◆ Exercise goal:
Restate the records below word for word.

--- START OF Records provided ---

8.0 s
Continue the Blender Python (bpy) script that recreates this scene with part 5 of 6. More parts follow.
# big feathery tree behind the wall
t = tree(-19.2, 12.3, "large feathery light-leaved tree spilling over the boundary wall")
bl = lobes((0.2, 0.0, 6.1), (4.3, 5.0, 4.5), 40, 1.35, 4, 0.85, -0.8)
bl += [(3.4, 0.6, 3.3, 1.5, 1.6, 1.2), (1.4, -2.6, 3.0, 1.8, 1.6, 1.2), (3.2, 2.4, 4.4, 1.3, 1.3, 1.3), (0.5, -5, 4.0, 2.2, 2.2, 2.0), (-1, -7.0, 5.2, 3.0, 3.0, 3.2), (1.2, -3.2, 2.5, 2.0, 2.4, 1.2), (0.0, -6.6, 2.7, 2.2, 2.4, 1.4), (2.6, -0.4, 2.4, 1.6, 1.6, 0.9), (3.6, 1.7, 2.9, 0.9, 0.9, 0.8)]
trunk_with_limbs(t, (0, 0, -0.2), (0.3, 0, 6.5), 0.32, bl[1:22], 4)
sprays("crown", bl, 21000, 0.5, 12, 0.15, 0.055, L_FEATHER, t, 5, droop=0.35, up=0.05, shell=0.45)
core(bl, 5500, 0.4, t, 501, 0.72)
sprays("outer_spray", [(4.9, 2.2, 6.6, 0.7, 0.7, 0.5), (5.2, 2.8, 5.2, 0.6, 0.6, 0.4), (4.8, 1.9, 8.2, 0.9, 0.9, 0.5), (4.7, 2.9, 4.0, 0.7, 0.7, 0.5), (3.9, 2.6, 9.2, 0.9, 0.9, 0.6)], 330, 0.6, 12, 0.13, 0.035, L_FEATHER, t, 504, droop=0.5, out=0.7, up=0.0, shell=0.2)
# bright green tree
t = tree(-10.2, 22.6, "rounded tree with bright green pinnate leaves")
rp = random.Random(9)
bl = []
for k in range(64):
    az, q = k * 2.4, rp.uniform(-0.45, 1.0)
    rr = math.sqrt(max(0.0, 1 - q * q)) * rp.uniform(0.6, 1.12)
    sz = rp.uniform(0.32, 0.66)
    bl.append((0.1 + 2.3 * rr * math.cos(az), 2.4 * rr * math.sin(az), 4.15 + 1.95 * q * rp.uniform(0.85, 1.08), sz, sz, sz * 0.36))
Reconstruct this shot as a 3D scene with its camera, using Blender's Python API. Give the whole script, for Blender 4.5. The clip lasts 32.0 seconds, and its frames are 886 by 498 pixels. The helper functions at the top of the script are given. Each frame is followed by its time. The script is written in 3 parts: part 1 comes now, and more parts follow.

--- END OF Records provided ---

◆ Finished task:
8.0 s
Continue the Blender Python (bpy) script that recreates this scene with part 5 of 6. More parts follow.
# big feathery tree behind the wall
t = tree(-19.2, 12.3, "large feathery light-leaved tree spilling over the boundary wall")
bl = lobes((0.2, 0.0, 6.1), (4.3, 5.0, 4.5), 40, 1.35, 4, 0.85, -0.8)
bl += [(3.4, 0.6, 3.3, 1.5, 1.6, 1.2), (1.4, -2.6, 3.0, 1.8, 1.6, 1.2), (3.2, 2.4, 4.4, 1.3, 1.3, 1.3), (0.5, -5, 4.0, 2.2, 2.2, 2.0), (-1, -7.0, 5.2, 3.0, 3.0, 3.2), (1.2, -3.2, 2.5, 2.0, 2.4, 1.2), (0.0, -6.6, 2.7, 2.2, 2.4, 1.4), (2.6, -0.4, 2.4, 1.6, 1.6, 0.9), (3.6, 1.7, 2.9, 0.9, 0.9, 0.8)]
trunk_with_limbs(t, (0, 0, -0.2), (0.3, 0, 6.5), 0.32, bl[1:22], 4)
sprays("crown", bl, 21000, 0.5, 12, 0.15, 0.055, L_FEATHER, t, 5, droop=0.35, up=0.05, shell=0.45)
core(bl, 5500, 0.4, t, 501, 0.72)
sprays("outer_spray", [(4.9, 2.2, 6.6, 0.7, 0.7, 0.5), (5.2, 2.8, 5.2, 0.6, 0.6, 0.4), (4.8, 1.9, 8.2, 0.9, 0.9, 0.5), (4.7, 2.9, 4.0, 0.7, 0.7, 0.5), (3.9, 2.6, 9.2, 0.9, 0.9, 0.6)], 330, 0.6, 12, 0.13, 0.035, L_FEATHER, t, 504, droop=0.5, out=0.7, up=0.0, shell=0.2)
# bright green tree
t = tree(-10.2, 22.6, "rounded tree with bright green pinnate leaves")
rp = random.Random(9)
bl = []
for k in range(64):
    az, q = k * 2.4, rp.uniform(-0.45, 1.0)
    rr = math.sqrt(max(0.0, 1 - q * q)) * rp.uniform(0.6, 1.12)
    sz = rp.uniform(0.32, 0.66)
    bl.append((0.1 + 2.3 * rr * math.cos(az), 2.4 * rr * math.sin(az), 4.15 + 1.95 * q * rp.uniform(0.85, 1.08), sz, sz, sz * 0.36))
Reconstruct this shot as a 3D scene with its camera, using Blender's Python API. Give the whole script, for Blender 4.5. The clip lasts 32.0 seconds, and its frames are 886 by 498 pixels. The helper functions at the top of the script are given. Each frame is followed by its time. The script is written in 3 parts: part 1 comes now, and more parts follow.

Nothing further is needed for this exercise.